In the evening we had a dinner celebration in El Progreso with all of the volunteers and Villa families, with good food and dancing. We even performed dances that we had been working on all week! There was even a special *NSYNC dance by the guys of cabana 5:

It was pretty epic.

On Friday we had our last look at Villa Soleada, when we planted trees around the edge of the football field. In about 30 years they will be huge shade trees, which will be awesome. I'll have to go back when I'm 50 and check it out.

Then we took the Villa kids to the beach at Tela, an hour away. A lot of them had never been to the beach before, so it was a great day of fun, sun, and relaxation. And I barely even got burned! I didn't get any other sort of color either though...

Spot the pale one...this is why I don't go to the beach.

The food at the beach was great. We had kebabs for lunch, and they sold beer and pina coladas and this absolutely heavenly coconut bread that I wish I had right now. I also drank coconut milk straight from a coconut. It was probably the best day at the beach I've ever had. A great way to end the trip.

Although it didn't quite end there...on our last night in town we got all dolled up and went out clubbing! It was a fundraiser party for the organization, and there were lots of locals there because apparently they had advertised with "come see american tourists dance, it's hilarious!". It was so much fun though.

We got back to the hotel at about 1am, and I had to go to the airport at 4:30, so I didn't even bother to sleep. A few of us went out to the pool and stargazed for a while, then we all trooped back into the dining room to talk. One by one, people started going to bed, until I was the only one left, and then I had like a half hour to sit by myself until the taxi picked me up. Needless to say, I was a zombie on the way home, but it was more than worth it.

And that was my epic trip to Honduras in a really really really large nutshell. My "life-altering experience" tag has never been so appropriate.

Friday, January 1, 2010

new years, new adventures, and new adults

Another year, another January starting with another goodbye. I am off to Honduras for a week this time, before the new (and last ever!) semester starts. I am very excited, and also glad to be meeting a bunch of students there because I still speak no Spanish. I wonder if they'll understand "Jonathan Bornstein"...

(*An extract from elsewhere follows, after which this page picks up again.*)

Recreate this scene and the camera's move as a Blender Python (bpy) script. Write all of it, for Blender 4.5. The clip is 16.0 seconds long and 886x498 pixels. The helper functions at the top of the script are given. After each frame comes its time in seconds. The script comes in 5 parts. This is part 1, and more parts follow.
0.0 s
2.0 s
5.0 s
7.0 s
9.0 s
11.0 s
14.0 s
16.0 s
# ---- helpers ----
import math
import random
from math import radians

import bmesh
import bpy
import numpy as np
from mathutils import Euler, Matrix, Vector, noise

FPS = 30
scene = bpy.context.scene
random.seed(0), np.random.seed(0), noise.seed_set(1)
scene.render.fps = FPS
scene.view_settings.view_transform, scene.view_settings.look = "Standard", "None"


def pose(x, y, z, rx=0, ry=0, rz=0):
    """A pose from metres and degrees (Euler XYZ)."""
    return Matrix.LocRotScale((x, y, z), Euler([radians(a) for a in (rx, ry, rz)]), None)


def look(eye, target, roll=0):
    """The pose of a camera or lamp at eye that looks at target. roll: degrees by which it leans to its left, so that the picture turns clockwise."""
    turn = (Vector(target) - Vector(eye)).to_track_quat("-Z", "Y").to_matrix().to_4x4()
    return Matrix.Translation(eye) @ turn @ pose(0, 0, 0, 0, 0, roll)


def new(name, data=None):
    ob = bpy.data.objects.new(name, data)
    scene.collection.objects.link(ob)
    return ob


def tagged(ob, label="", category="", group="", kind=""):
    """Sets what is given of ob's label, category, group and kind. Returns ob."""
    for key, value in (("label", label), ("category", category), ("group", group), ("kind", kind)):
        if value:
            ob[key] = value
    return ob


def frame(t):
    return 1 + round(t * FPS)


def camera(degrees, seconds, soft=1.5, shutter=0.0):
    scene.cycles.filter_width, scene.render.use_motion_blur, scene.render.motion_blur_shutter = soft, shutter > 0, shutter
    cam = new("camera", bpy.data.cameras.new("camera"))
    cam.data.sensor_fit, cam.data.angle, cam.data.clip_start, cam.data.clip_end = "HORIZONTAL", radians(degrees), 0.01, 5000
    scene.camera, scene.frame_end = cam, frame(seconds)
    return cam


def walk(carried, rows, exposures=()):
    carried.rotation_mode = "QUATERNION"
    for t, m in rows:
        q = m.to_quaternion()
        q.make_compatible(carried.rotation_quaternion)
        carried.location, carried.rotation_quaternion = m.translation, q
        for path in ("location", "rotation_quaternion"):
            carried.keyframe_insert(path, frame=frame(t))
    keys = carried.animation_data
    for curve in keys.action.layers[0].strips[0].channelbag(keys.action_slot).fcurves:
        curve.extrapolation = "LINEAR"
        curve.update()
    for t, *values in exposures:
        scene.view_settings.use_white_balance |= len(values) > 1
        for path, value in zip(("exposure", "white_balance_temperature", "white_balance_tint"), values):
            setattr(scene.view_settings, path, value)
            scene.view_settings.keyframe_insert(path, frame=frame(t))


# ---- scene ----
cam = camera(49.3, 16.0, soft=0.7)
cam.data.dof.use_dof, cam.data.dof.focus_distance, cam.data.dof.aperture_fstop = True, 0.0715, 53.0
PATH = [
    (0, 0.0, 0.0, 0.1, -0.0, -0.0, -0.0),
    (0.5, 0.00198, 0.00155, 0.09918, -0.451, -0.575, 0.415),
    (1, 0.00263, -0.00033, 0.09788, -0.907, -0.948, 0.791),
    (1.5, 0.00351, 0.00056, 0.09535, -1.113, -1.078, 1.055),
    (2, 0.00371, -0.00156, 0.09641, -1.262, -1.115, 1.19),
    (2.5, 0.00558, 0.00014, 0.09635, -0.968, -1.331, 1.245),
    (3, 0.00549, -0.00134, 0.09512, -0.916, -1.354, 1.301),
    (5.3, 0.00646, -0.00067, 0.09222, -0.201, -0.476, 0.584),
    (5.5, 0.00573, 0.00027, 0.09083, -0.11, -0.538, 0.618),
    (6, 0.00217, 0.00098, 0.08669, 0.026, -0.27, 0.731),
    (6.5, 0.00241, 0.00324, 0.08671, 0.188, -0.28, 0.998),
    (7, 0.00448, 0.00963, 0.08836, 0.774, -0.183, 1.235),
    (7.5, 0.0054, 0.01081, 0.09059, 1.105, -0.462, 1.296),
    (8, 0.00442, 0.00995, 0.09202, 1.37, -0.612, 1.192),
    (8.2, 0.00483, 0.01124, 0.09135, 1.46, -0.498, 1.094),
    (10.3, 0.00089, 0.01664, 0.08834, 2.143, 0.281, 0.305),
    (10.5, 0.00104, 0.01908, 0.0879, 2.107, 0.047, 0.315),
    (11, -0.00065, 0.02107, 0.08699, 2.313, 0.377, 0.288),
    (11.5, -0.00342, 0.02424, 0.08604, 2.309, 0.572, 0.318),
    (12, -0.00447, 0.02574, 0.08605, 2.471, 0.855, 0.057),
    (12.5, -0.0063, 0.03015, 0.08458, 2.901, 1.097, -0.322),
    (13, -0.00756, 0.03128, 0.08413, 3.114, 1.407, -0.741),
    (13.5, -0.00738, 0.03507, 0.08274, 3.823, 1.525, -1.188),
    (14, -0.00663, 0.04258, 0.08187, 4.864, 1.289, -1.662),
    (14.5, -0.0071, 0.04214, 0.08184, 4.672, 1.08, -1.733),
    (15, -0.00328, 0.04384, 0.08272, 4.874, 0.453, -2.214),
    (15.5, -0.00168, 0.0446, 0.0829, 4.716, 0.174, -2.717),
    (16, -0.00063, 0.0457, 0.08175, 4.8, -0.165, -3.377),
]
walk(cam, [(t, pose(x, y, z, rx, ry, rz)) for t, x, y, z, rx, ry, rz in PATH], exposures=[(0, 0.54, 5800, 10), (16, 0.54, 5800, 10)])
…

Oh and happy 18th birthday to Jack Wilshere!

Still little, but not quite so little, so all of you who were perving over that shirtless picture of him a few months ago don't have to feel so pedo bear-ish. And he is possibly off to Burnley or West Ham or somewhere else on loan for the rest of the season. I'll be a little sad to see him go, but it will be good for him to get some real playing time.

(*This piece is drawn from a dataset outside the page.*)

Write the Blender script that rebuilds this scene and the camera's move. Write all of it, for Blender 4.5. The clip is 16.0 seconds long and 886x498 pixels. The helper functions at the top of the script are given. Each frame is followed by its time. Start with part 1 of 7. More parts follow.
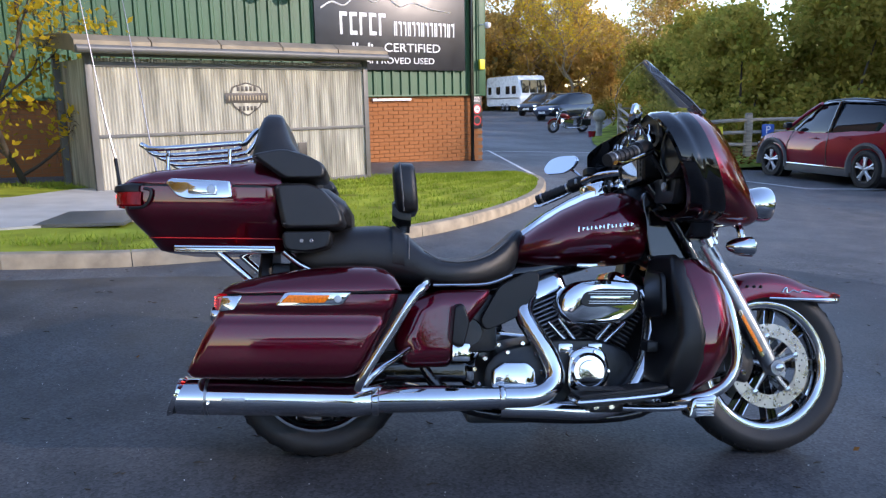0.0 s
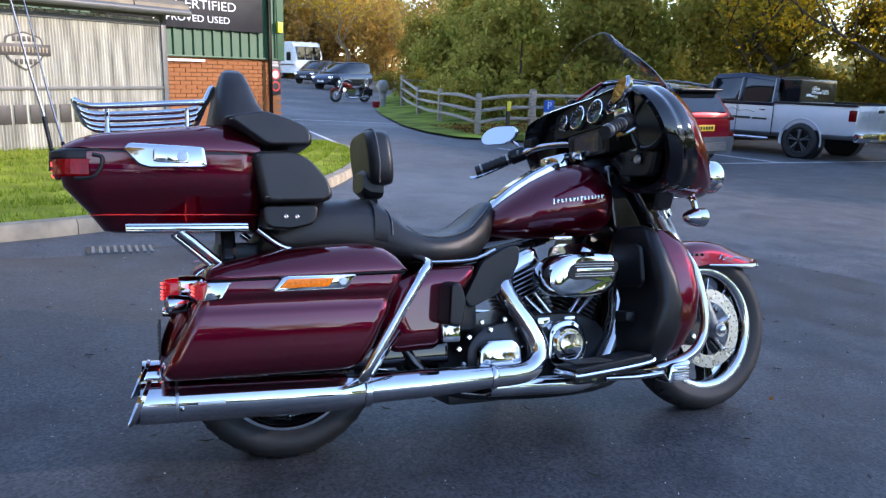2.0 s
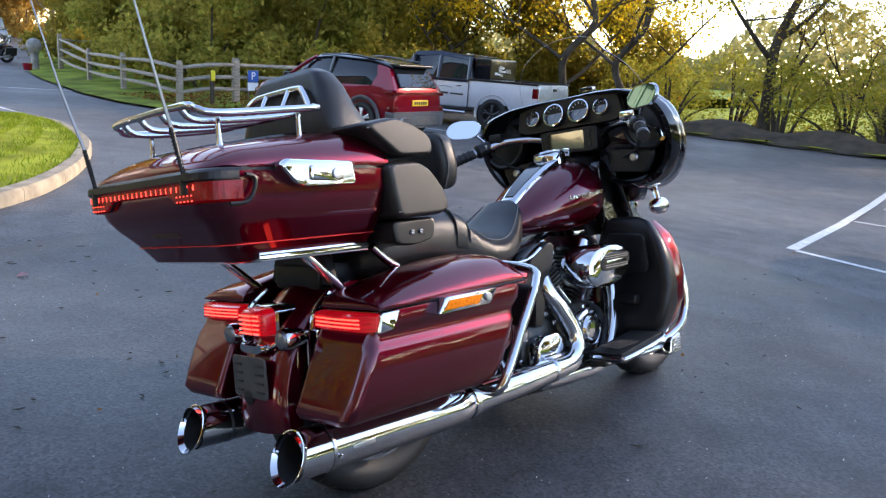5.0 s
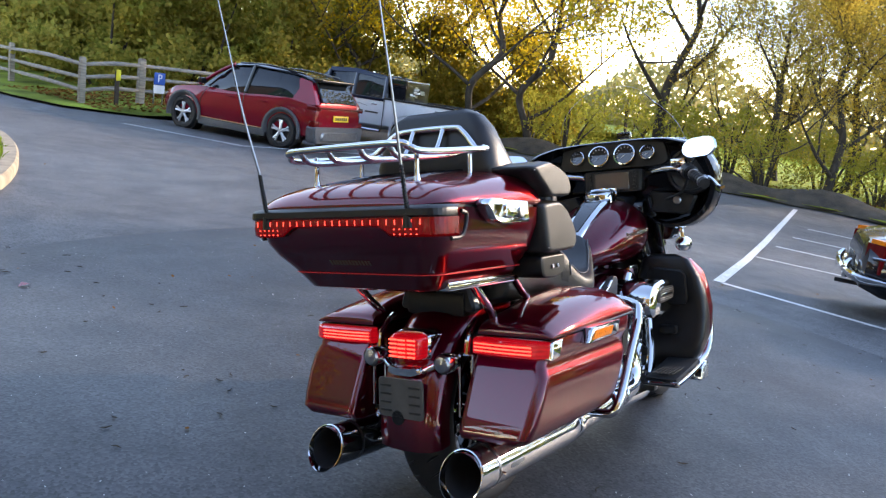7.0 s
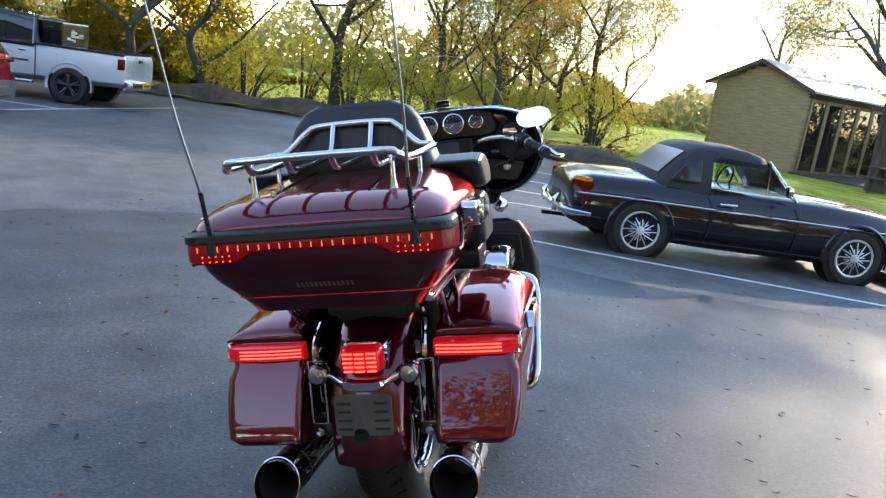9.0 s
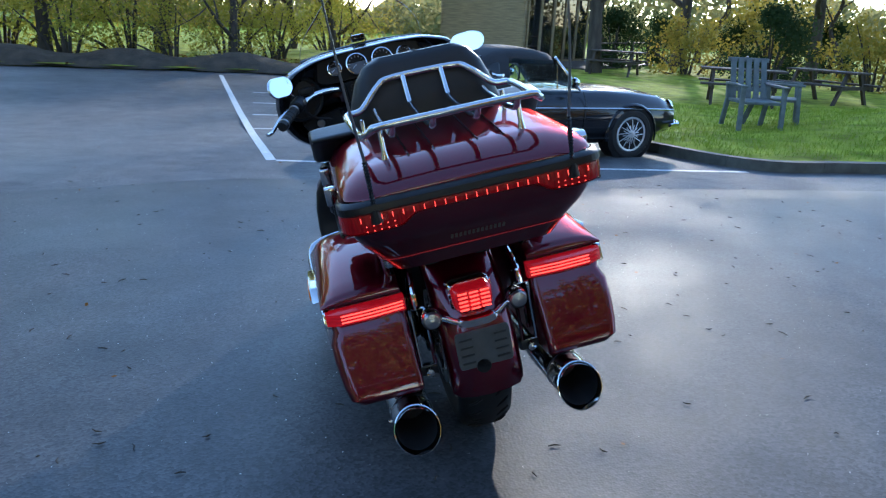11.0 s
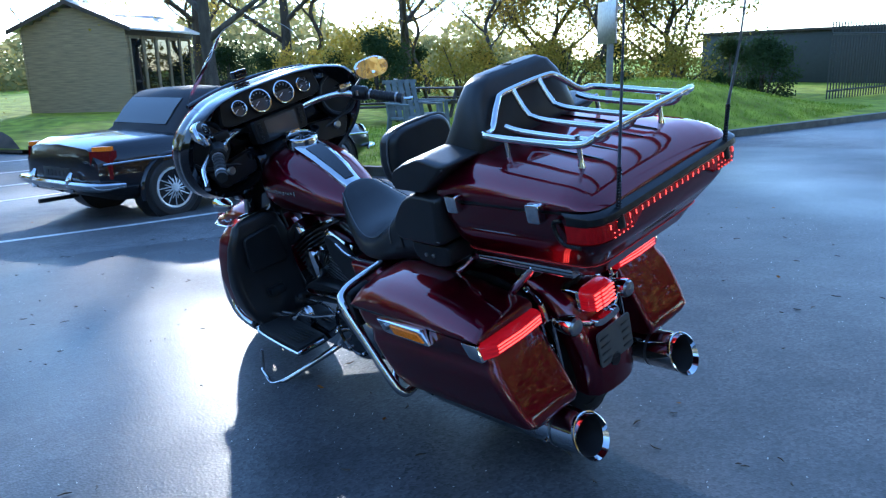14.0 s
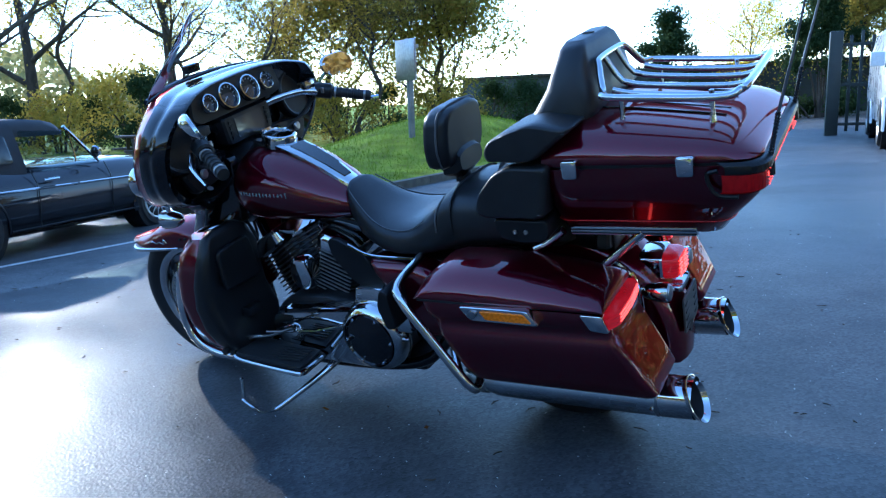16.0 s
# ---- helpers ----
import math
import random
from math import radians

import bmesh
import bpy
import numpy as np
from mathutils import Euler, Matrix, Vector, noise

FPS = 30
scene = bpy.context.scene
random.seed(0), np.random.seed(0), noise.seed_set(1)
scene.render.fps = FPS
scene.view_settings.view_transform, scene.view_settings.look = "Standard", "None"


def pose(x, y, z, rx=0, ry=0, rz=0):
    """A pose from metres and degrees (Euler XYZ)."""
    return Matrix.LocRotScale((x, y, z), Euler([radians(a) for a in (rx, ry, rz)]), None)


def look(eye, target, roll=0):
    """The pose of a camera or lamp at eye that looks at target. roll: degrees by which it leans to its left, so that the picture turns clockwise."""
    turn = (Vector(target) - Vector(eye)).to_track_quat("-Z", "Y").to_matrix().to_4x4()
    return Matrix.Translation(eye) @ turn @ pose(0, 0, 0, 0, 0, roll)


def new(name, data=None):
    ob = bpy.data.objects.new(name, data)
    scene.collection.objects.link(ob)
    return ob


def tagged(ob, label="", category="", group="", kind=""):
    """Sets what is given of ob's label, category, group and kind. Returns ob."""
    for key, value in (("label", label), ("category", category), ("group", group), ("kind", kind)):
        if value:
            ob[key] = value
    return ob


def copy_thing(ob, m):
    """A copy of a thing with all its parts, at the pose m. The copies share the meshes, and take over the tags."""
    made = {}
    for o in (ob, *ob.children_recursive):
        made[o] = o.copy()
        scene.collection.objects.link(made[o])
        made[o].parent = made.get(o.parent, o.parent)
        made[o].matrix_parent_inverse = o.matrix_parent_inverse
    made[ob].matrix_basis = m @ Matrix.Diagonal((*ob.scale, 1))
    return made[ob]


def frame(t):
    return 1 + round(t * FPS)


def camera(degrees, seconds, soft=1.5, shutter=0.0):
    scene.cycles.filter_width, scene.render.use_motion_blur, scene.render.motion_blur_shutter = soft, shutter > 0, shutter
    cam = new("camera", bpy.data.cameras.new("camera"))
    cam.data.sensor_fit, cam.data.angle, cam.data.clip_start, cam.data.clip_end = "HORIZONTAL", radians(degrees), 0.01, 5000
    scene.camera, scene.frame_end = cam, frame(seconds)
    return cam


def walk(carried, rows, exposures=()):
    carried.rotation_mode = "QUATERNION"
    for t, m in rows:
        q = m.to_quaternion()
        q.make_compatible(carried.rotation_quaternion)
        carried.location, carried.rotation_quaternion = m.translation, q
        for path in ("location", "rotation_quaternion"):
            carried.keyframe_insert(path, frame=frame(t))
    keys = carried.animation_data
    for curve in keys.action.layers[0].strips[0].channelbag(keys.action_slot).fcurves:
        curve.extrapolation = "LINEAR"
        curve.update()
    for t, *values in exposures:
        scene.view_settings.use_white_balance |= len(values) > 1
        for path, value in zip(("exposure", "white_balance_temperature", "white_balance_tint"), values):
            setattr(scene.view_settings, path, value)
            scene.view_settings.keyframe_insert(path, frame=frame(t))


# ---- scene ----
cam = camera(60.7, 16.0, 1.3)
PATH = [
    (0, (0.177, -2.657, 1.174), (0.390, -0.704, 0.798), -1.1),
    (0.5, (0.032, -2.522, 1.147), (0.350, -0.592, 0.729), -0.4),
    (1, (-0.107, -2.446, 1.155), (0.371, -0.558, 0.700), 0.6),
    (1.5, (-0.289, -2.398, 1.169), (0.364, -0.565, 0.708), 1.3),
    (2, (-0.431, -2.338, 1.156), (0.356, -0.556, 0.705), 1.5),
    (2.5, (-0.593, -2.211, 1.142), (0.326, -0.489, 0.707), 1.5),
    (3, (-0.732, -2.097, 1.152), (0.337, -0.458, 0.738), 1.3),
    (3.2, (-0.790, -2.052, 1.170), (0.332, -0.450, 0.750), 1.8),
    (5.3, (-1.472, -1.550, 1.199), (0.028, -0.318, 0.718), 4.6),
    (5.5, (-1.537, -1.534, 1.197), (-0.031, -0.305, 0.728), 5.2),
    (6, (-1.690, -1.413, 1.201), (-0.165, -0.210, 0.722), 5.6),
    (6.5, (-1.850, -1.256, 1.190), (-0.346, -0.019, 0.734), 6.6),
    (7, (-1.902, -1.112, 1.198), (-0.230, -0.097, 0.785), 8.5),
    (7.5, (-1.995, -0.949, 1.230), (-0.154, -0.274, 0.837), 9.1),
    (8, (-2.051, -0.804, 1.195), (-0.182, -0.248, 0.752), 9.2),
    (8.5, (-2.043, -0.584, 1.196), (-0.152, -0.145, 0.713), 9.4),
    (9, (-2.041, -0.411, 1.223), (-0.099, -0.214, 0.785), 8.2),
    (9.5, (-2.106, -0.198, 1.228), (-0.153, -0.302, 0.807), 6.1),
    (10, (-2.137, 0.019, 1.211), (-0.208, -0.215, 0.737), 3.6),
    (10.2, (-2.126, 0.099, 1.231), (-0.217, -0.160, 0.694), 3.3),
    (12.3, (-1.932, 1.052, 1.166), (-0.230, 0.140, 0.646), 1.0),
    (12.5, (-1.890, 1.120, 1.170), (-0.228, 0.143, 0.639), 1.2),
    (13, (-1.776, 1.308, 1.159), (-0.219, 0.172, 0.627), 0.7),
    (13.5, (-1.605, 1.466, 1.146), (-0.147, 0.204, 0.616), -0.3),
    (14, (-1.421, 1.570, 1.139), (-0.016, 0.230, 0.657), -1.4),
    (14.5, (-1.245, 1.687, 1.092), (0.098, 0.263, 0.678), -2.7),
    (15, (-1.067, 1.826, 1.052), (0.164, 0.298, 0.662), -3.5),
    (15.5, (-0.884, 1.925, 0.988), (0.209, 0.295, 0.603), -3.2),
    (16, (-0.704, 2.002, 0.967), (0.231, 0.276, 0.585), -1.9),
]
EXPOSURES = [(0, 2.4, 6450, 23), (1.5, 2.6, 6100, 23), (3, 2.8, 6800, 22), (5.5, 2.9, 7300, 21), (6.5, 2.9, 7300, 20), (7, 3.05, 7400, 20), (8.5, 3.05, 7000, 17), (9, 3.05, 7100, 15), (9.5, 2.35, 5700, 9), (10, 2.25, 5550, 9), (12.5, 2.9, 5600, 12), (13.5, 2.85, 5400, 11), (14.5, 2.5, 4800, 9), (15.5, 2.5, 4700, 8), (16, 2.55, 4950, 8)]
walk(cam, [(t, look(eye, target, roll)) for t, eye, target, roll in PATH], EXPOSURES)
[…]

Anyways, happy new year and I will see you all in a week!

Thursday, December 31, 2009

top five albums of the last decade, part five: 2008 & 2009


5. Vampire Weekend - Vampire Weekend

"Who gives a fuck about an Oxford comma?" Actually, I happen to like the Oxford comma. I think it helps to avoid confusion. But anyways, that isn't the point of this. This is another great workout record, and it's got a song titled "Walcott"! Although I doubt Theo Walcott has ever been to Cape Cod.

4. Hold On Now, Youngster - Los Campesinos

Los Campesinos are a band from Wales that aren't actually Welsh. Another very fun album, plus the girl is a ginger!

3. ¿Cómo Te Llama? - Albert Hammond, Jr.

Overall I don't like this album as much as Yours To Keep, but it's got a few of my favorite songs by him, including "The Boss Americana", "Gfc", and "Victory At Monterey".

2. Oracular Spectacular - MGMT

I heard how good this album was from several different people when it came out, but I didn't believe them, and for a while was all "MGMT, meh whatever, they aren't that good." Then I actually got the whole album and had to kick myself because they are that good. Love it.

1. Raise The Dead - Phantom Planet

I first saw that video soon after it was put up in 2007 and I became obsessed with the song and absolutely couldn't wait for the album to come out. Also I love how Darren commented on the video through PP's official youtube channel. I don't know if this is my favorite Phantom Planet album, but I do think it is their most complete. They grew and changed their sound so much throughout the first three albums, and this is the final result. Even though I was very upset when they called it quits, this was a great album to end on.


5. Troubadour - K'naan

Yes, more rap. Deal with it Stephanie. I got this song as a free iTunes download, and then a few weeks later I learned that his song "Waving Flag" was picked as the official 2010 World Cup song. So I bought the whole album and it's super catchy.

4. To Lose My Life - White Lies

Total 80's post-punk throwback band and I love it. I first got "Death" in an Urban Outfitters compilation CD free with a purchase, then in January I started seeing ads for the album in the London underground, and then I finally got it online (thanks Roz!)

3. Tonight: Franz Ferdinand - Franz Ferdinand

The information for this video on youtube is "Alex Kapranos of the band commented - Tonight: Franz Ferdinand is music of the night: to fling yourself around your room to as you psyche yourself for a night of hedonism, for the dance-floor, flirtation, for your desolate heart-stop, for losing it and loving losing it, for the chemical surge in your bloodstream. Its for that lonely hour gently rocking yourself waiting for dawn and it all to be even again." This is why I love songwriters.

2. Veckatimest - Grizzly Bear

I heard about this album around the time it came out over the summer, but I didn't get it until a month or two ago. So it's been on my current listening playlist and I am really liking it a lot.

1. Quicken The Heart - Maxïmo Park

For some reason, this song makes me really melancholy. It's hard to find more poetic representation of a storm than "static headlights glow / in the flooded streets below / the TV turns to snow / gutters weep with overflow", and the whole song has a very bittersweet feeling. I've talked about how much I love Maxïmo Park several times before so I'm not going to bore you all again, but this was definitely my favorite album of the past year.